Because most philosophies that frown on reproduction don't survive.

Thursday, January 05, 2012

The Facile Certainty of Scientism

There's nothing like a good bloodletting review, in my opinion, and if you share my taste in this regard you may enjoy Leon Weiseltier's review of The Atheist’s Guide to Reality: Enjoying Life Without Illusions in the latest The New Republic. How can one not enjoy a review with lines such as:
THIS SHABBY BOOK is riddled with ... notions that typify our time.


Crude said...

I maintain that it shouldn't be called scientism. What Rosenberg engages in is an abuse of science, pure and simple. Most people accused of 'scientism' manifestly have little concern for science as science. If claiming to have science on one's side is sufficient for "scientism", then most of the hardest creationists engage in it. But they're rarely called out for scientism.

Darwin said...

I'm not hugely fond of the term "scientism" for the reasons you describe, though it sounds like Rosenberg actually embraces the term himself. Weiseltier quotes him saying, “Scientism starts with the idea that the physical facts fix all the facts, including the biological ones. These in turn have to fix the human facts—the facts about us, our psychology, and our morality.”

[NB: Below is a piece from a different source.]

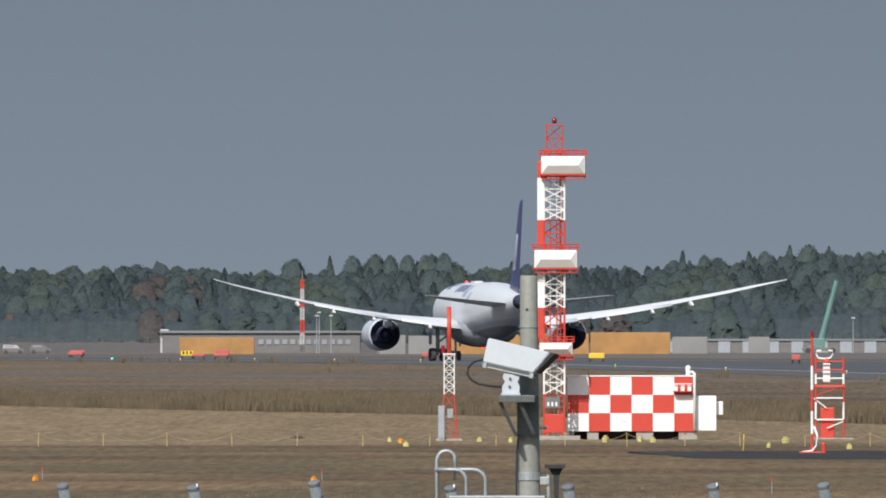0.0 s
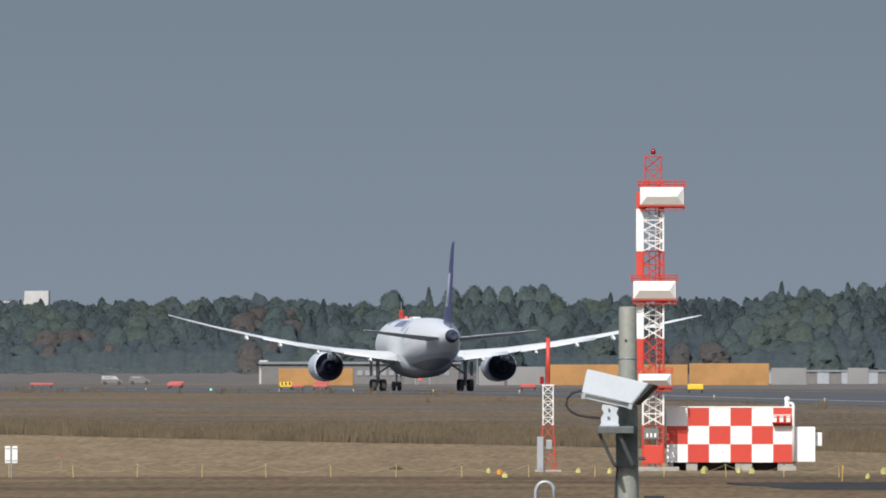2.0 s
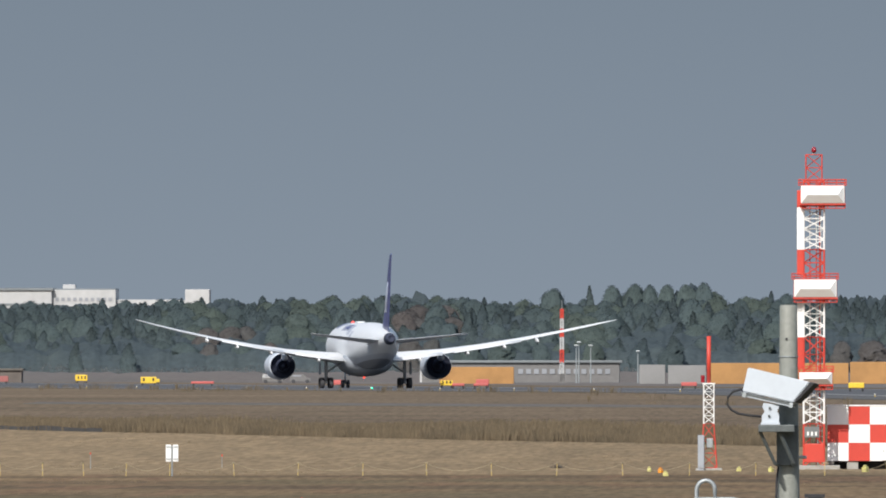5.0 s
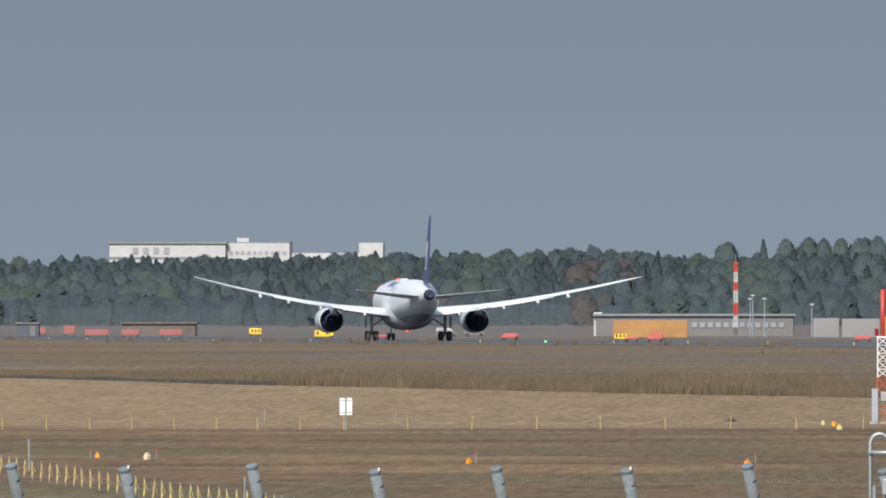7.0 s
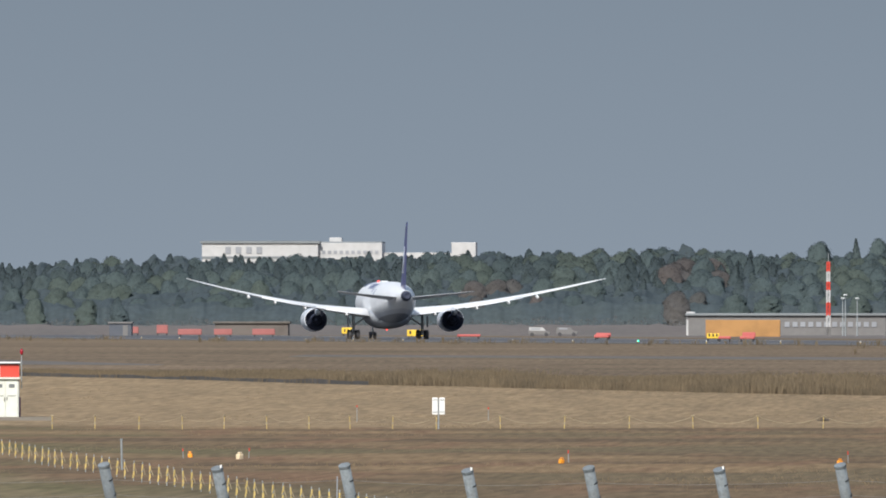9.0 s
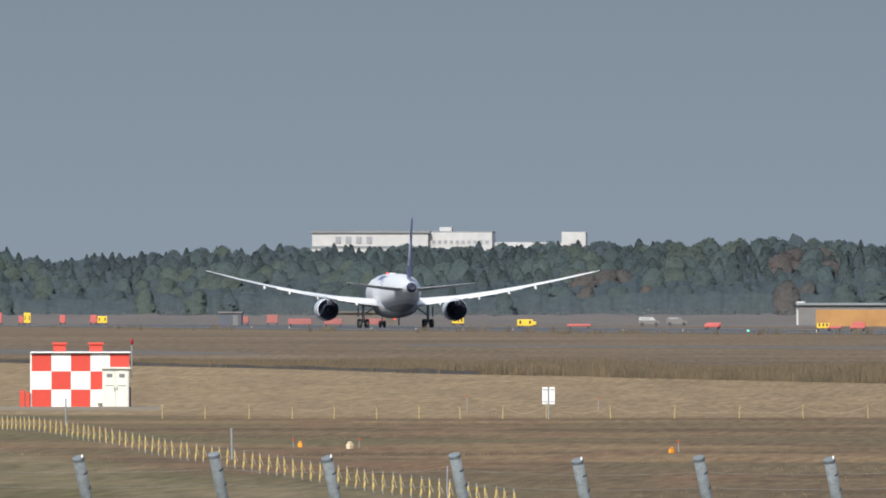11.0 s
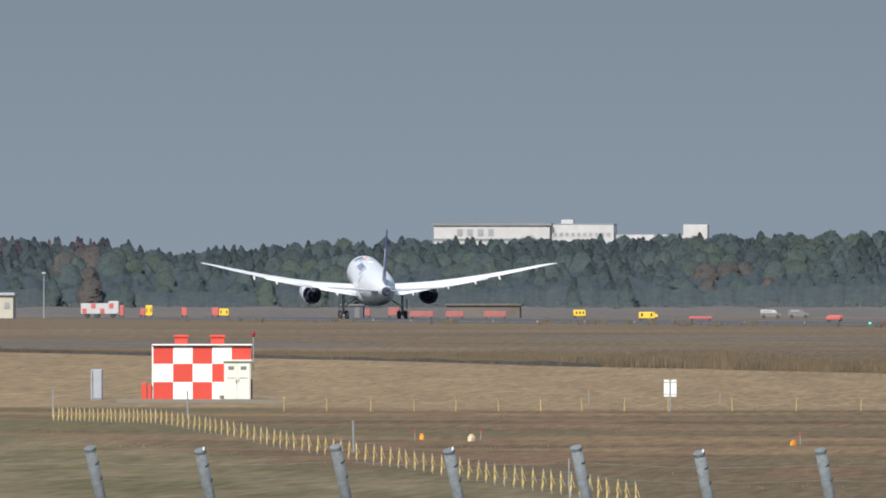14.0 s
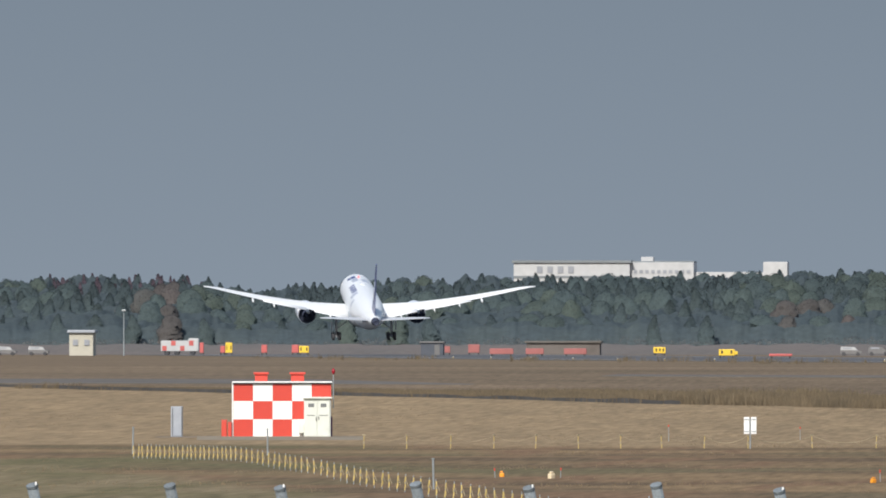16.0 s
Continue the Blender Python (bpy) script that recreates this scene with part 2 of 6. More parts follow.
strip("edge_line", RUN_C + 27.9, RUN_C + 28.8, 700, 4300, 0.066, LINEW, "white painted runway edge line")


# ---- airliner ----
BODY_Z, BODY_R = 5.0, 2.93


def airliner_paint():
    m = bpy.data.materials.new("airliner_paint")
    m.use_nodes = True
    n, l = m.node_tree.nodes, m.node_tree.links
    b = n["Principled BSDF"]
    b.inputs["Roughness"].default_value = 0.4
    co, sep = n.new("ShaderNodeTexCoord"), n.new("ShaderNodeSeparateXYZ")
    l.new(co.outputs["Object"], sep.inputs[0])
    no = n.new("ShaderNodeTexNoise")
    no.inputs["Scale"].default_value, no.inputs["Detail"].default_value = 0.8, 5
    l.new(co.outputs["Object"], no.inputs[0])

    def math_(op, a, c):
        k = n.new("ShaderNodeMath")
        k.operation = op
        for i, s in enumerate((a, c)):
            if isinstance(s, (int, float)):
                k.inputs[i].default_value = s
            else:
                l.new(s, k.inputs[i])
        return k.outputs[0]

    def mix(f, c1, c2):
        k = n.new("ShaderNodeMix")
        k.data_type = "RGBA"
        l.new(f, k.inputs[0])
        for i, c in ((6, c1), (7, c2)):
            if isinstance(c, tuple):
                k.inputs[i].default_value = (*c, 1)
            else:
                l.new(c, k.inputs[i])
        return k.outputs[2]

    # grey belly below a paler line, climbing towards the tail
    rise = math_("MULTIPLY", math_("MAXIMUM", math_("SUBTRACT", -8.0, sep.outputs[1]), 0.0), 0.06)
    level = math_("SUBTRACT", sep.outputs[2], rise)
    below = math_("LESS_THAN", level, 3.5)
    belly = math_("LESS_THAN", level, 3.0)
    white = mix(no.outputs[0], (0.68, 0.70, 0.72), (0.58, 0.61, 0.64))
    c = mix(below, white, (0.50, 0.53, 0.58))
    c = mix(belly, c, (0.23, 0.25, 0.285))
    l.new(c, b.inputs["Base Color"])
    return m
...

As you say, the odd thing is that radical materialists such as Rosenberg actually make a similar mistake to that engaged in by creationists and intelligent design folks. Rosenberg claims that science tells us everything we need to know about morality (that there isn't any, but that's okay because most people are genetically programmed to be "nice" anyway) while those who might otherwise seem to be his polar opposite similarly take science out of its proper sphere by insisting that science can detect and prove God's existence.

Crude said...

Well, in their defense, the ID people don't say that. Dembski, Behe and the rest, explicitly say that ID absolutely cannot identify the designer. I have problems with ID for a number of reasons, but this is one point I think they get misunderstood (and in other quarters, misrepresented) on. But Dawkins, if I recall, does explicitly say that God's existence can be judged by science.

In Rosenberg's case I think it's more bizarre because part of his intellectual platform isn't only that 'science will show us the truth', but that our future scientific understanding will never change to any great degree. That seems like a downright science-hostile attitude - yet somehow, even Rosenberg's critics paint him as just loving science to pieces and attributing too much importance to it.